The request: Every line of the material is to be quoted verbatim, minus the pictures.

────────────────────

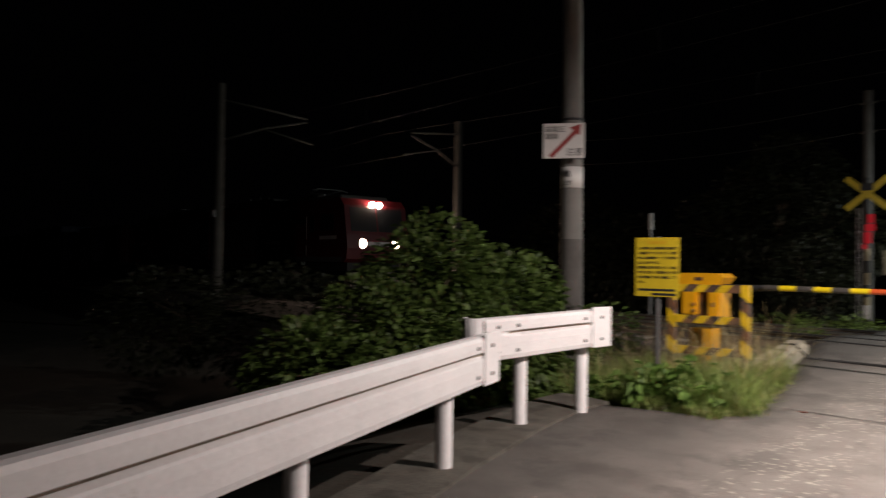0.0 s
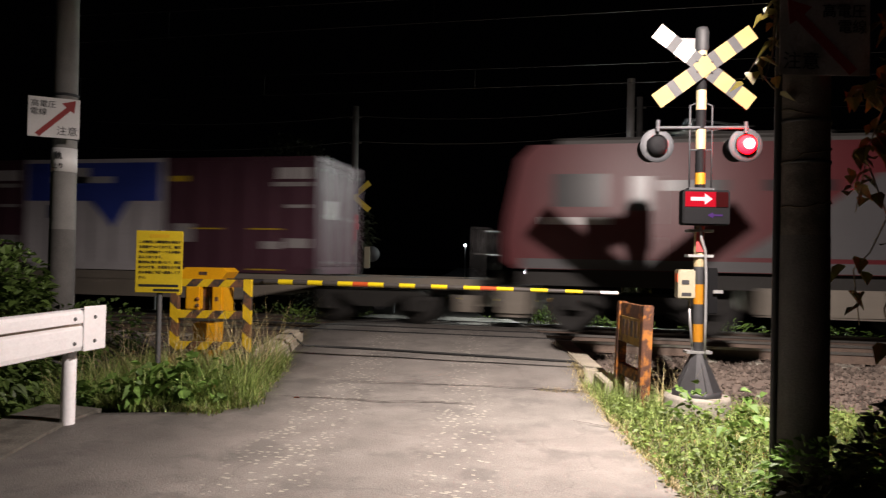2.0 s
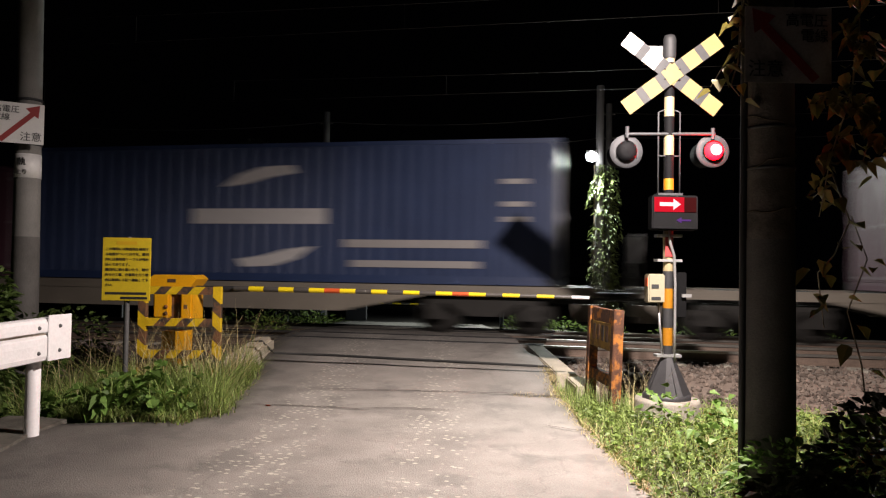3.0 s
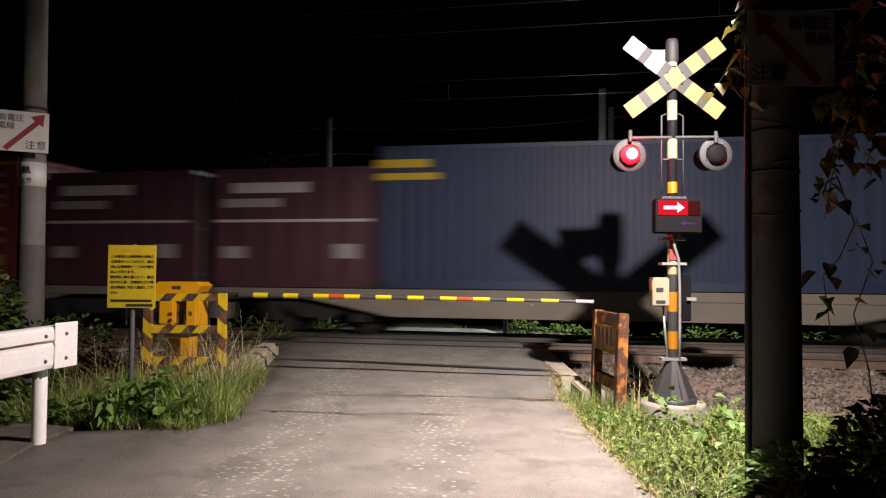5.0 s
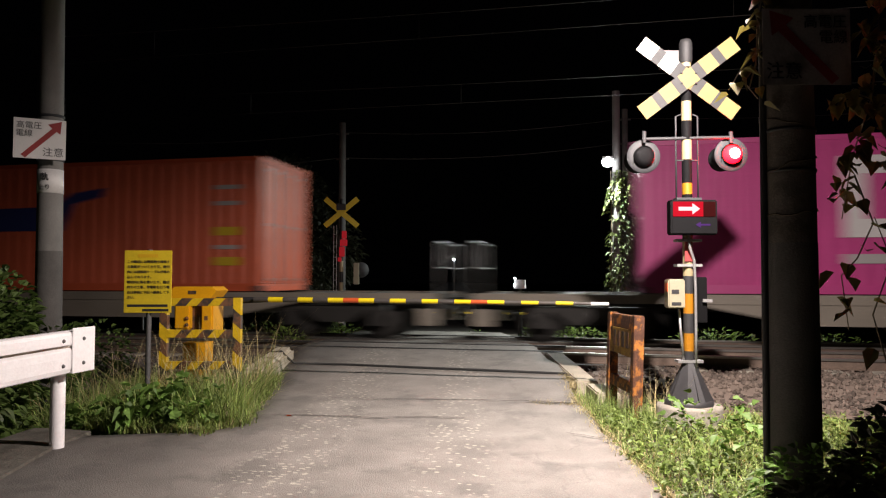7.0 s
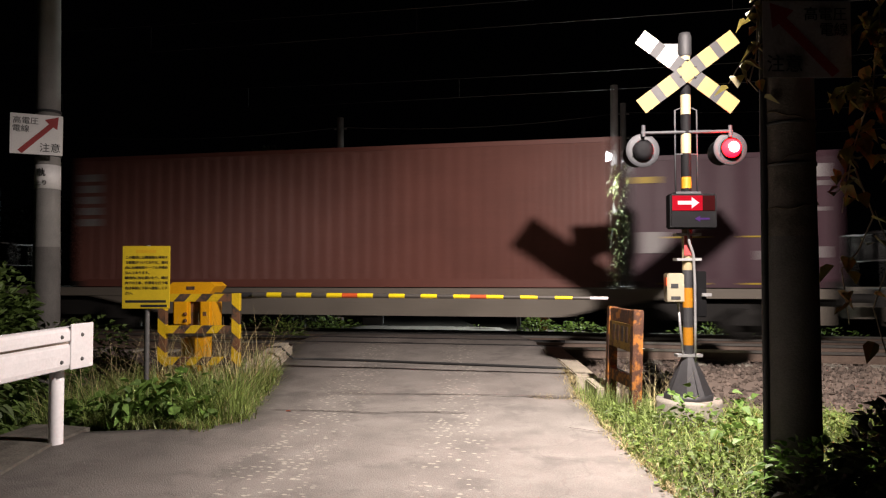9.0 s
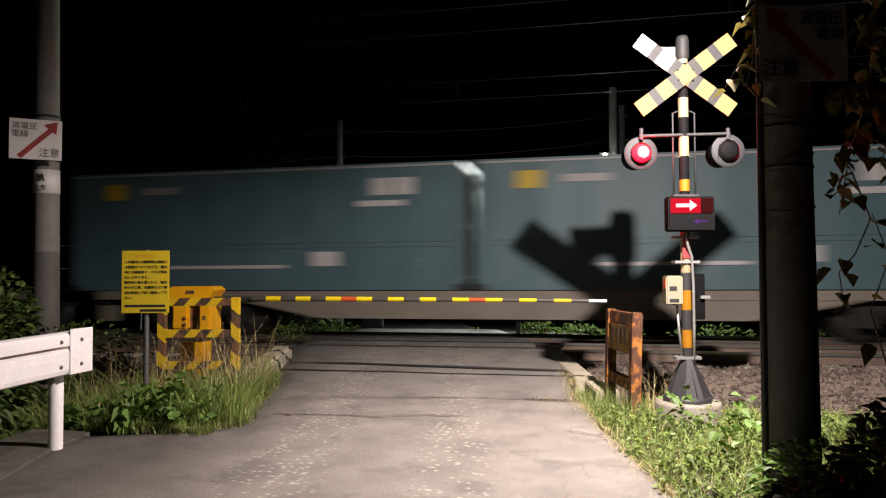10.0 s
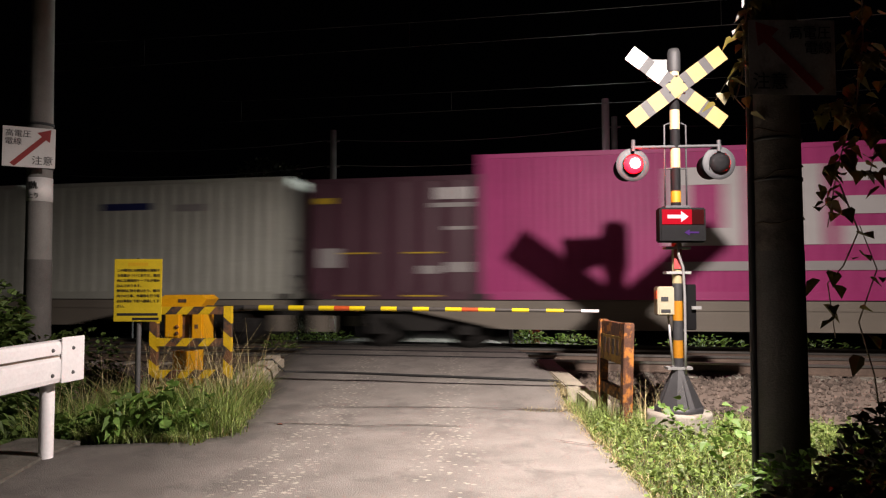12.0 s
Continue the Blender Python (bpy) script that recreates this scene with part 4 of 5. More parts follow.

────────────────────

Task solution:
0.0 s
2.0 s
3.0 s
5.0 s
7.0 s
9.0 s
10.0 s
12.0 s
Continue the Blender Python (bpy) script that recreates this scene with part 4 of 5. More parts follow.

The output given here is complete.